Some kids have parents that force them to practice—to study, to do their homework, to practice an instrument or a sport. For better or for worse, I didn’t have that.
I used to flit from one activity to another like a squirrel in a nut factory. Although it allowed me to try out a number of different things along the way, I never committed enough time to something to become truly good at it. I developed a habit of quitting when things got hard.
When I got to college, the pattern kept up, and I had attended four different schools and had four different majors by the time I came out with a Bachelor’s degree. A year before I finished my music degree, I nearly quit. Wait, no, I did quit.

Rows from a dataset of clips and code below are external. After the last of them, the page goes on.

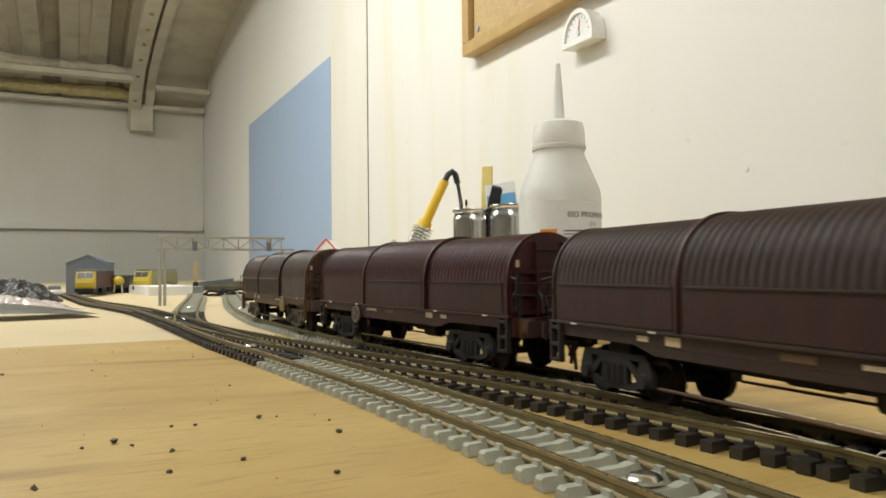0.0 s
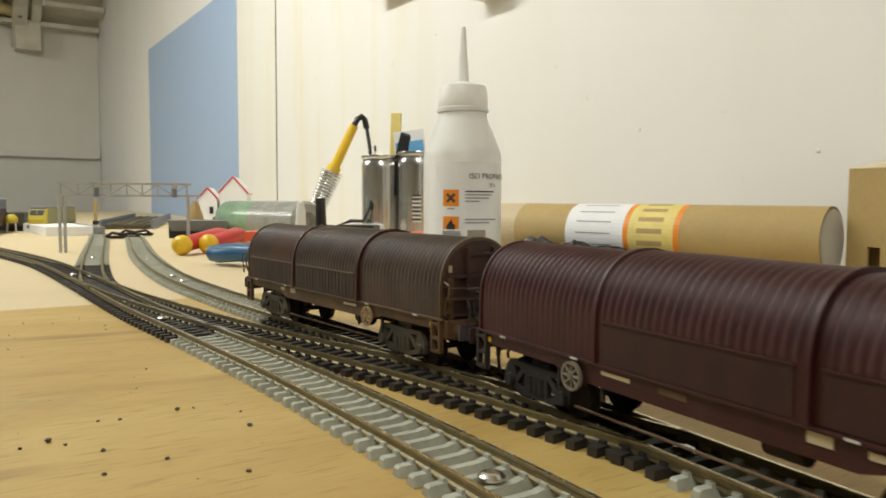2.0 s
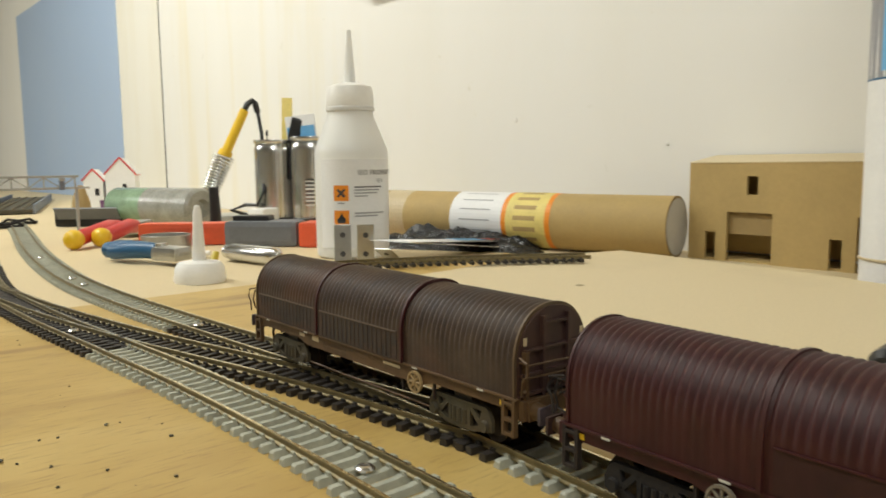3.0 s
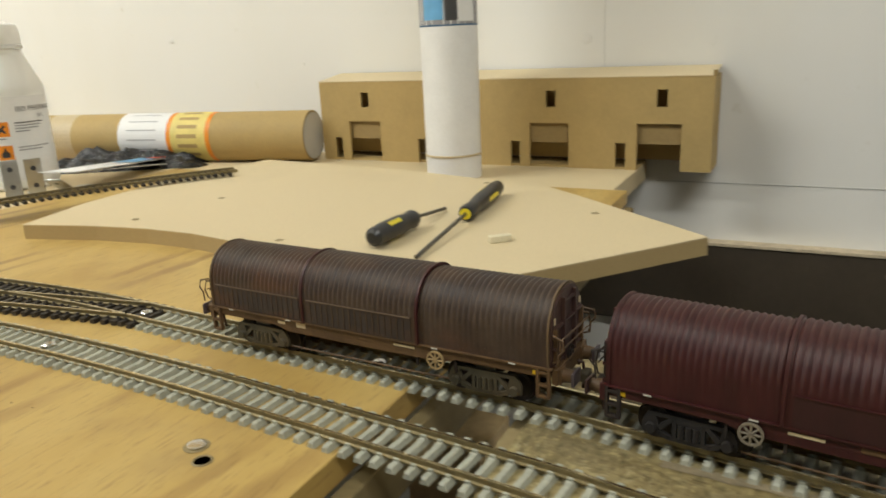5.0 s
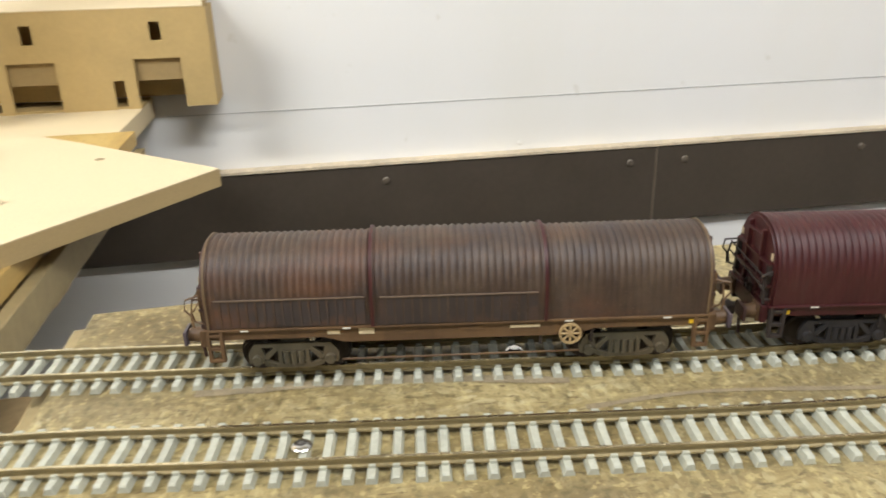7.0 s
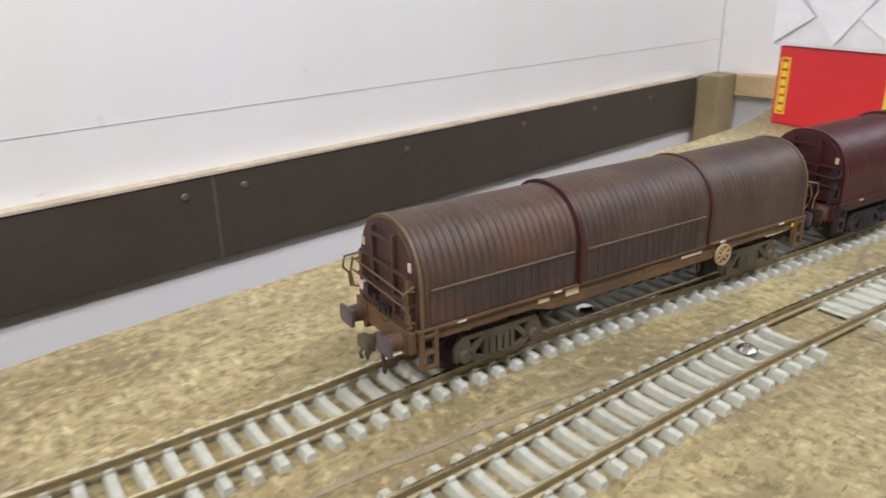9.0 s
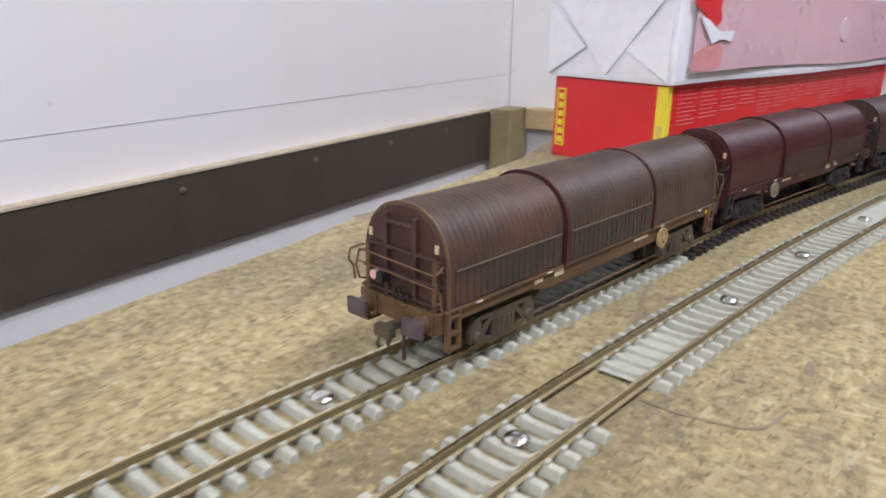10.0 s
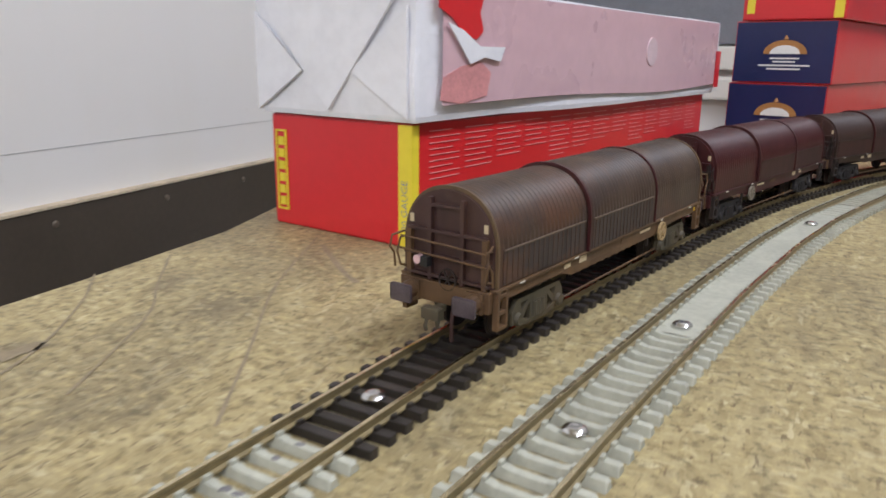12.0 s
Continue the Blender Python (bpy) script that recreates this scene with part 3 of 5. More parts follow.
for y0_, y1_, top_ in ((-0.168, -0.205, 0.0011), (-0.395, -0.66, 0.0024)):
    bm = bmn()
    sa, sb = LINE_B.where_y(y0_), LINE_B.where_y(y1_)
    prev = None
    for s_ in np.linspace(sa, sb, 14):
        p_, h_ = LINE_B.at(s_), LINE_B.heading(s_)
        nn = Vector((-h_.y, h_.x, 0)) * 0.0068
        cur = [bm.verts.new(p_ + nn * k + Vector((0, 0, z))) for k, z in ((-1, 0.0), (-1, top_), (1, top_), (1, 0.0))]
        if prev:
            for i in range(3):
                bm.faces.new((prev[i], prev[i + 1], cur[i + 1], cur[i]))
        prev = cur
    bmesh.ops.recalc_face_normals(bm, faces=bm.faces)
    solid("track_infill", bm, CONCRETE, "smooth grey filler between the rails", "filler", kind="structure")


def fixing_screw(x, y, r=0.0032):
    bm = lathe(bmn(), [(0.0, 0.0004), (r, 0.0004), (r * 1.02, 0.0010), (r * 0.8, 0.0017), (r * 0.35, 0.0020), (0.0, 0.0015)], 16)
    return solid("fixing_screw", bm, STEEL, "bright screw holding the track down between the rails", "screw", pose(x, y, 0.0023), "track screws", smooth=True)


for way, ys in ((LINE_B, (1.02, 0.83, 0.755, 0.487, 0.1528, -0.1192, -0.2454, -0.319, -0.403, -0.593)), (LINE_A, (1.15, 0.97, 0.93, 0.72, 0.475, 0.319, 0.075, -0.108, -0.3165)), (LINE_D, (1.2, 1.0))):
    for y in ys:
        p = way.at(way.where_y(y))
        fixing_screw(p.x + random.uniform(-0.001, 0.001), p.y)

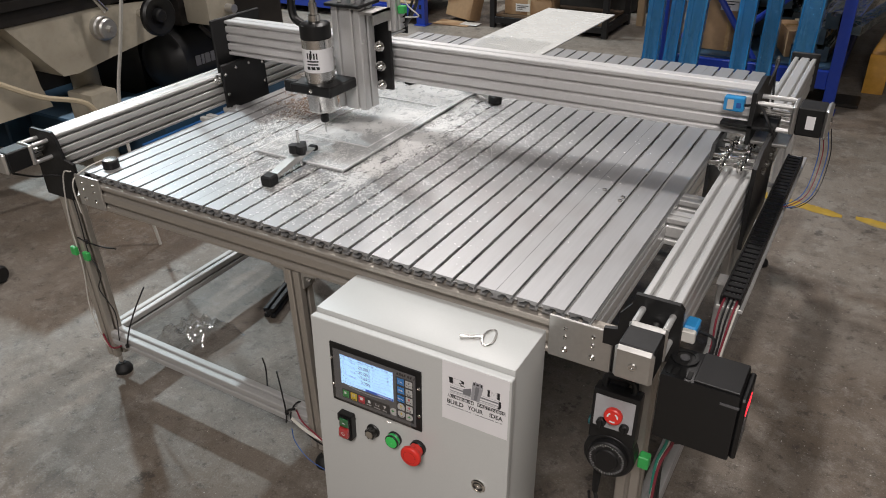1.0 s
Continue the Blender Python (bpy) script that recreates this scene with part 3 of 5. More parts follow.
for x, z in ((0.0487, -0.0838), (0.0495, -0.1471), (0.2492, -0.0850), (0.2489, -0.1489)):
    p = BOX @ Vector((x, -0.004, z))
    part("screw", lathe(p, BOX.to_3x3() @ Vector((0, -1, 0)), ((0, 0.0037), (0.0008, 0.0037), (0.0022, 0.0028), (0.0026, 0.0016), (0.0012, 0.0014)), 16), M_STEEL, panel, "bright button-head screw")
# wrinkled protective film, peeling at its lower edge
bm = bmesh.new()
grid = {}
for i in range(37):
    for j in range(25):
        u, v = i / 36, j / 24
        x = 0.0563 - 0.0070 * v + (0.1872 - 0.0045 * v) * u
        z = -0.0580 - (0.1185 + 0.0055 * u + 0.0012 * math.sin(7 * u)) * v
        lift = 0.0005 + 0.0022 * max(0, v - 0.72) / 0.28 * (0.4 + abs(math.sin(u * 9.0)) * 0.6) + (0.050 + 0.075 * noise.noise((u * 24, v * 16, 2.2))) * max(0, v - 0.80) * max(0, 1 - abs(u - 0.73) / 0.17) + 0.0004 * noise.noise((u * 6, v * 5, 0.3))
        if v < 0.2:
            lift += 0.001 * math.sin(math.pi * u) * (0.2 - v) / 0.2
        grid[i, j] = bm.verts.new(BOX @ Vector((x, KY - 0.0010 - max(0.0, lift), z)))
for i in range(36):
    for j in range(24):
        bm.faces.new((grid[i, j], grid[i + 1, j], grid[i + 1, j + 1], grid[i, j + 1]))
film_ob = part("protective_film", bm, M_CLEAR, panel, "wrinkled clear film peeling off the keypad", smooth=180)
film_ob.visible_shadow = False
bm = tube([BOX @ Vector(p) for p in ((0.090, KY - 0.0018, -0.1362), (0.112, KY - 0.002, -0.1392), (0.135, KY - 0.002, -0.1398), (0.156, KY - 0.002, -0.1388), (0.175, KY - 0.0018, -0.1366))], 0.00022, 5, 8)
part("film_crease", bm, M_PRINTWHITE, panel)

# rocker switch: a stepped black housing with two lit caps under clear covers
M_SWGREEN = mat("switch_green", (0.018, 0.15, 0.05), 0.22, coat=0.6, bump=0)
M_SWRED = mat("switch_red", (0.46, 0.025, 0.03), 0.22, coat=0.6, bump=0)
sw = part("power_switch", poly([(0.0600, -0.2125), (0.0622, -0.2088), (0.0928, -0.2088), (0.0950, -0.2120), (0.0950, -0.2670), (0.0905, -0.2722), (0.0680, -0.2722), (0.0655, -0.2690), (0.0655, -0.2320), (0.0600, -0.2270)], 0, 0.0135), M_PLASTIC, cbox, "black switch box with green and red buttons")
part("frame", bx(0.0655, 0.0915, -0.0165, -0.0137, -0.2635, -0.2145, 0.001, 2), M_PLASTIC, sw)
part("on_button", bx(0.0685, 0.0890, -0.0195, -0.0166, -0.2362, -0.2162, 0.0015, 2), M_SWGREEN, sw, "dark green on button")
part("off_button", bx(0.0690, 0.0905, -0.0245, -0.0166, -0.2595, -0.2378, 0.0018, 2), M_SWRED, sw, "red off button")
part("on_mark", bx(0.0752, 0.0830, -0.0199, -0.0196, -0.2268, -0.2260), M_PRINTWHITE, sw)
ring = bmesh.new()
for i in range(24):
    a0, a1 = 2 * math.pi * i / 24, 2 * math.pi * (i + 1) / 24
    q = [ring.verts.new(BOX @ Vector((0.0797 + r * math.cos(a), -0.0247, -0.2487 + r * math.sin(a)))) for r, a in ((0.0035, a0), (0.0042, a0), (0.0042, a1), (0.0035, a1))]
    ring.faces.new(q)
part("off_mark", ring, M_PRINTWHITE, sw, smooth=0)
for z0, z1, d in ((-0.2366, -0.2158, 0.0200), (-0.2600, -0.2374, 0.0250)):
    cover = part("clear_cover", bx(0.0681, 0.0909, -d - 0.0006, -0.0166, z0, z1, 0.0015, 2), M_CLEAR, sw, "clear plastic splash cover")
    cover.visible_shadow = False
part("wire_end", tube([BOX @ Vector(p) for p in ((0.0935, -0.006, -0.2125), (0.0975, -0.006, -0.2138), (0.1005, -0.006, -0.2150))], 0.0009), M_PLASTIC, sw)

# knob: a round skirt, a seven-lobed grip and a spun cap
axis_out = BOX.to_3x3() @ Vector((0, -1, 0))
KX, KZ = 0.1383, -0.2333
kn = disc(KX, KZ, ((0, 0.0152), (0.0025, 0.0152), (0.0040, 0.0140), (0.0045, 0.0125)), M_PLASTIC, cbox, "speed_knob", "black fluted knob with a silver cap")
bm = bmesh.new()
loops = []
for d, r, lobe in ((0.0040, 0.0122, 0.0002), (0.0060, 0.0112, 0.0006), (0.0135, 0.0113, 0.0013), (0.0152, 0.0108, 0.0011), (0.0158, 0.0096, 0.0006)):
    loops.append([bm.verts.new(BOX @ Vector((KX + (r + lobe * math.cos(7 * a)) * math.cos(a), -d, KZ + (r + lobe * math.cos(7 * a)) * math.sin(a)))) for a in [2 * math.pi * k / 84 for k in range(84)]])
for a, b in zip(loops, loops[1:]):
    for k in range(84):
        bm.faces.new((a[k], a[(k + 1) % 84], b[(k + 1) % 84], b[k]))
bm.faces.new(loops[-1])
part("grip", bm, M_KNOB, kn, smooth=40)
part("silver_cap", lathe(BOX @ Vector((KX, -0.0158, KZ)), axis_out, ((0, 0.0083), (0.0006, 0.0083), (0.0008, 0.0076), (0.0007, 0.001)), 36), M_CAP, kn, "spun silver cap")
part("pointer", bx(KX - 0.0005, KX + 0.0007, -0.0162, -0.0155, KZ - 0.0117, KZ - 0.0092), M_PRINTWHITE, kn)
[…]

I withdrew from my college, and began making plans to move to another state.
Luckily, my violin teacher slapped me in the face with the hard truth that no one else was willing to call out:
I was a quitter.
My decision to leave my current school, although I had some legitimate reasons for wanting to, was ultimately going to hurt me because it was going to perpetuate my quitting habit. If I did not learn how to follow through with something, I was never going to accomplish anything.
The truth hurt. I had some good cry seshes that summer, and I felt cracked open for a time before I picked myself back up. But I listened. I went back to school with my tail between my legs to re-enroll for the following semester, and I finished.
Going back was one of the hardest things I’ve ever done. That year also ended up being the most difficult academically and the most challenging of my violin performance career to date.
But I’m proud that I finished, and for all the ways that I grew by doing it.
I attribute ALL of my current success to that singular lesson.
You’re not always going to want to. You’re going to want to quit. You might even have some good reasons to. There will be tears. And following through will be worth it.